For another example, the Hornets could try to work out a trade with the Pacers, who have rebounded nicely from Paul George’s departure thanks largely to the man they acquired for him, Victor Oladipo. A trade of Walker and Williams for Darren Collison, Al Jefferson, rookie forward T.J. Leaf and Indiana’s 2018 first-round pick would allow Charlotte to essentially wipe out the $29 million owed to Williams over the next two seasons (thanks to Jefferson’s non-guaranteed salary for next season). The move removes the need for Charlotte to worry about the tax, and it also would receive a rookie project in Leaf, a first-round pick and – again – a boost to its own draft pick’s status. The Pacers could pair Walker with Oladipo and Myles Turner, potentially becoming an interesting team in the East.
By making a move like this, there would be pain for Charlotte. Walker is a terrific player and an easy guy to root for, and the team would go from hoping for a playoff spot to staring at a long rebuild.

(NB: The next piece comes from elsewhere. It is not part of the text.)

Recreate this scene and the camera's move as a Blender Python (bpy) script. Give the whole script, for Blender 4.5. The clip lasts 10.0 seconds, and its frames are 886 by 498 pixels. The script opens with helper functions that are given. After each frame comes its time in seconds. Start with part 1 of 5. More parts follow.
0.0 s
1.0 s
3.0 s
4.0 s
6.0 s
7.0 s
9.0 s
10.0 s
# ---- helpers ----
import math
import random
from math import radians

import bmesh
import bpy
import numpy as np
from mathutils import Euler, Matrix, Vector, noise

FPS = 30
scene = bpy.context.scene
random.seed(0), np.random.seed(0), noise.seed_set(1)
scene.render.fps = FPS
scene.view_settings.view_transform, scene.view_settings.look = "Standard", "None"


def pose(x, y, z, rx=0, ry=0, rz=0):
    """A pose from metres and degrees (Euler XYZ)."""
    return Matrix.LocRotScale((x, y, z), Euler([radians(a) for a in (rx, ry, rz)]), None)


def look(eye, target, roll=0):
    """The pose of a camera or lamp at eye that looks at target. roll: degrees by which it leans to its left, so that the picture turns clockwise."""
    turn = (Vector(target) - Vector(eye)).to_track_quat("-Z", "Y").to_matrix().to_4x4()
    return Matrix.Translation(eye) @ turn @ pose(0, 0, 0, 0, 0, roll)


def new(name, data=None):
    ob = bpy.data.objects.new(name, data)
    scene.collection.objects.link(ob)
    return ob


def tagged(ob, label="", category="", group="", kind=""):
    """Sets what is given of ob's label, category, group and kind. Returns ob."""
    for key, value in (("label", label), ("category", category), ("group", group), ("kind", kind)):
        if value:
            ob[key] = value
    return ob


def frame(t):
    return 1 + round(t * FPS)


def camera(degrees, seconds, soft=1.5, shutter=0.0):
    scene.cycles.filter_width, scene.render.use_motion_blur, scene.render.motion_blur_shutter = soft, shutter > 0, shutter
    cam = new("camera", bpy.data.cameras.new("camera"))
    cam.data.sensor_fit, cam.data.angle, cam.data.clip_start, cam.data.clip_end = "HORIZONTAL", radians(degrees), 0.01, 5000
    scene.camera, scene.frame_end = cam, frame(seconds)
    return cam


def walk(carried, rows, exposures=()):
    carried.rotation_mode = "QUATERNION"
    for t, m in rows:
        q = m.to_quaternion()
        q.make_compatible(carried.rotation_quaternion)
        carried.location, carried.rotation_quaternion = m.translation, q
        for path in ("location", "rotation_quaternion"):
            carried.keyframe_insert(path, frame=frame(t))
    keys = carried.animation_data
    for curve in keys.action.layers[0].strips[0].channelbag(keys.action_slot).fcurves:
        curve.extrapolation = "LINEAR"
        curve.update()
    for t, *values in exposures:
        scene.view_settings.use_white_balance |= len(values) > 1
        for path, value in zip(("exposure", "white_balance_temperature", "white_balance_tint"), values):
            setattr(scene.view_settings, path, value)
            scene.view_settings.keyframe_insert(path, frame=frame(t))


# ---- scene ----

But these are the kinds of decisions that teams like the Hornets are going to face.
Teams like the Warriors, Thunder, Cleveland Cavaliers and Houston Rockets will not have a problem paying the luxury tax if it means they’ll be in championship contention. But for teams like the Hornets, who are nowhere near contention, and even for run-of-the-mill playoff squads like the Milwaukee Bucks and Denver Nuggets, having an already expensive team become demonstrably more so because of the luxury tax is a prospect many owners won’t be thrilled about.
That’s why it would make sense for Charlotte to use Walker as a way to avoid that fate. It’s also why this could be the first in a series of financially motivated moves for teams across the league, as they adjust to the league’s new financial reality.